- [WHAT THE TASK ASKS]:
Each line from the top of the listing through the one holding "v * 16, 11))" should be restated word for word, with nothing added and no pictures.

- [INFORMATION SUPPLIED]:
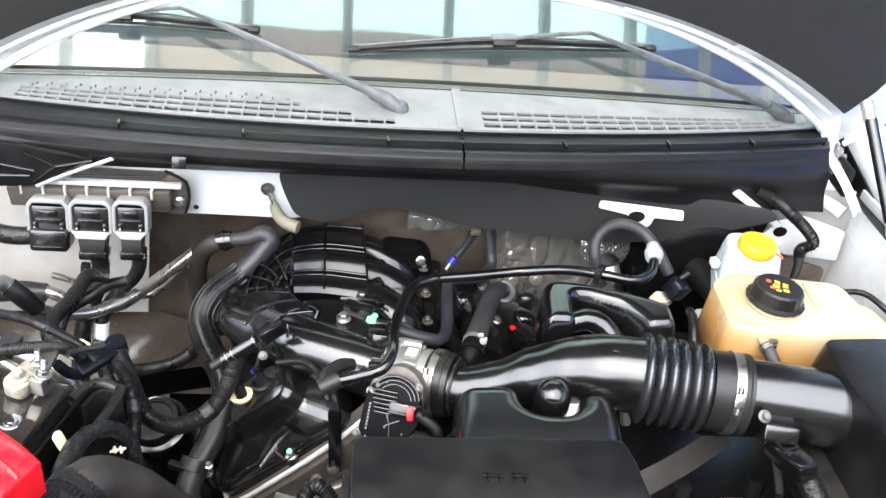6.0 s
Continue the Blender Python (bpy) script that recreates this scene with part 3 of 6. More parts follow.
def crumple(u, v):
    """Broad dents in the foil, with few long creases and finer ones that fan down from its upper rim."""
    def crease(x, y, z):
        return max(0.0, 1 - 4.5 * abs(noise.noise((x, y, z))))
    return (0.014 * noise.noise((u * 4, v * 3, 2)) + 0.005 * crease(u * 6 + 2 * v, v * 2.5, 5)
            + 0.0035 * crease(u * 13 + 5 * v, v * 5 - 3 * u, 8) + 0.002 * crease(u * 9 - 7 * v, v * 16, 11))


fs = thing("foil_shield", (0.3, 0.63, 0.7), "crinkled silver foil heat shield on the firewall", "heat shield")
part("foil", G().sheet(lambda u, v: (0.26 + 0.32 * u + 0.02 * v, 0.632 + crumple(0.33 + 0.67 * u, v), 0.92 - 0.46 * v), 130, 150, 0.003), foil, fs, sharp=22)
part("upper_strip", G().sheet(lambda u, v: (0.09 + 0.19 * u, 0.634 + crumple(0.36 * u, 0.16 * v), 0.92 - 0.085 * v), 80, 36, 0.003), foil, fs, sharp=22)
FP = frame3((0.486, 0.61, 0.823), (1, 0, 0), (0, 0.1, 1))
part("round_patch", G().sheet(lambda u, v: FP @ Vector((0.052 * (u + 0.001) * math.cos(2 * math.pi * v), 0.048 * (u + 0.001) * math.sin(2 * math.pi * v), 0.006 - 0.012 * u ** 4 + 0.0035 * max(0.0, 1 - 3.5 * abs(noise.noise((9 * u * math.cos(2 * math.pi * v) + 4 * u * math.sin(2 * math.pi * v), 3 * u * math.sin(2 * math.pi * v), 3)))))), 24, 72, 0.002), foil, fs, "creased round foil cover", sharp=22)
for p in ((0.3, 0.62, 0.72), (0.36, 0.62, 0.7), (0.52, 0.62, 0.74)):
    part("rivet", G().lathe([(0, 0.004), (0.005, 0.0025), (0.008, 0), (0.008, -0.006)], aim(p, Vector(p) + Vector((0, -1, 0.1))), 14), scraped, fs)

# windscreen, wipers, cabin
ws = thing("windscreen", (0.16, 0.65, 1.13), "raked windscreen glass reflecting the canopy", "windscreen")


def ws_fn(u, v):
    x = xs(u, -0.72, 0.945)
    return (x, y_glass(x) - 0.008 + 0.85 * v + 0.06 * v * (x - 0.16) ** 2, zcowl(x) - 0.002 + 0.46 * v - 0.05 * v * v)


wg = part("pane", G().sheet(ws_fn, 30, 16, 0.005), glass, ws)
wg.visible_shadow = False
part("lower_moulding", G().tube([Vector(ws_fn(q / 40, 0.012)) + Vector((0, -0.004, 0.004)) for q in range(41)], 0.004, 8, 0.03), rubber, ws, "thin black rubber lower moulding")
db = thing("dashboard", (0.16, 1.1, 0.85), "tan dashboard top before a dark grey fascia", "dashboard")
part("top_pad", G().box(pose(0.11, 0.85, 0.98), 1.6, 0.24, 0.12, 0.03), tan_pad, db, "tan padded top")
part("fascia", G().box(pose(0.16, 1.4, 0.93), 1.7, 0.8, 0.2, 0.05), cabin_dark, db)
single("cabin_shell", G().box(pose(0.16, 2.6, 0.95), 1.85, 1.6, 0.9, 0.05), cabin_dark, "dark cabin interior", "cabin", (0.16, 2.6, 0.5), kind="structure")


def on_glass(x, v):
    return Vector(ws_fn((x + 0.72) / 1.665, v)) + Vector((0, -0.004, 0.012))


def wiper(pivot, notch, end, tip_a, tip_b, mid):
    w = thing("wiper", pivot, "weathered black wiper arm and blade on the windscreen", "wiper", "wipers")
    p, e, m, f = Vector(pivot), Vector(notch), Vector(mid), Vector(end)
    up = Vector((0, -0.012, 0.024))
    part("pivot_head", G().tube([p + up * 0.2, p.lerp(e, 0.5) + up * 0.9, e + up * 1.1], [0.015, 0.018, 0.016], 14, 0.01, flat=0.7), wiper_mat, w, "weathered grey pivot head")
    part("pivot_cap", G().lathe([(0, -0.02), (0.015, -0.02), (0.015, 0.012), (0.01, 0.02), (0, 0.02)], Matrix.Translation(p), 20), wiper_mat, w)
    part("arm", G().tube([e + up * 1.1, e.lerp(f, 0.35) + up * 1.15, e.lerp(f, 0.7) + up * 1.1, f + up * 0.95], [0.0135, 0.012, 0.0095, 0.006], 12, 0.012, flat=0.55), wiper_mat, w, "weathered grey arm")
    part("arm_hook", G().tube([f + up * 0.95, f.lerp(m, 0.5) + up * 0.9, m + up * 0.7], 0.0042, 8), wiper_mat, w)
    a, b = Vector(tip_a), Vector(tip_b)
    lift = Vector((0, 0, 0.006))
    blade = part("blade", G().tube([a, (a + m) / 2 + lift, m + lift * 1.4, (b + m) / 2 + lift, b], [0.006, 0.0085, 0.01, 0.0085, 0.006], 10, 0.01, flat=0.6), rubber, w)
    part("spoiler_edge", G().tube([a + Vector((0, 0.004, 0.006)), m + Vector((0, 0.006, 0.015)), b + Vector((0, 0.004, 0.006))], 0.002, 6), wiper_mat, blade)
    part("coupling", G().box(frame3(m + Vector((0, -0.002, 0.016)), b - a, (0, 1, 0.5)), 0.05, 0.016, 0.012, 0.004), wiper_mat, w)
    part("coupling_cap", G().box(frame3(m + Vector((0, -0.006, 0.012)), b - a, (0, 1, 0.5)), 0.045, 0.03, 0.012, 0.004), rubber, w)
    for q in (a, b):
        part("end_cap", G().box(frame3(q, b - a, (0, 1, 0.5)), 0.022, 0.014, 0.012, 0.003), rubber, w)
    part("rubber_lip", G().tube([a - lift, m - lift, b - lift], 0.003, 6), rubber, w)
    return w


wiper((0.055, 0.60, 1.1), (0.005, 0.63, 1.1), on_glass(-0.35, 0.13), on_glass(-0.72, 0.115), on_glass(-0.215, 0.105), on_glass(-0.46, 0.12))
wiper((0.83, 0.735, 1.06), (0.775, 0.735, 1.075), on_glass(0.42, 0.125), on_glass(-0.03, 0.07), on_glass(0.55, 0.12), on_glass(0.25, 0.1))

# hood, standing open
hd = thing("hood", (0.16, 0.62, 1.1), "open white hood with a dark felt liner underneath", "hood")
HX = frame3((0.107, 0.702, 1.105), (1, 0, 0), (0, -0.48, 0.877))


def hood_edge(x):
    """How far up the panel its rear rim stands at x from the middle."""
    return 0.27 - 0.531 * abs(x) ** 2.3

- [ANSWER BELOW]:
6.0 s
Continue the Blender Python (bpy) script that recreates this scene with part 3 of 6. More parts follow.
def crumple(u, v):
    """Broad dents in the foil, with few long creases and finer ones that fan down from its upper rim."""
    def crease(x, y, z):
        return max(0.0, 1 - 4.5 * abs(noise.noise((x, y, z))))
    return (0.014 * noise.noise((u * 4, v * 3, 2)) + 0.005 * crease(u * 6 + 2 * v, v * 2.5, 5)
            + 0.0035 * crease(u * 13 + 5 * v, v * 5 - 3 * u, 8) + 0.002 * crease(u * 9 - 7 * v, v * 16, 11))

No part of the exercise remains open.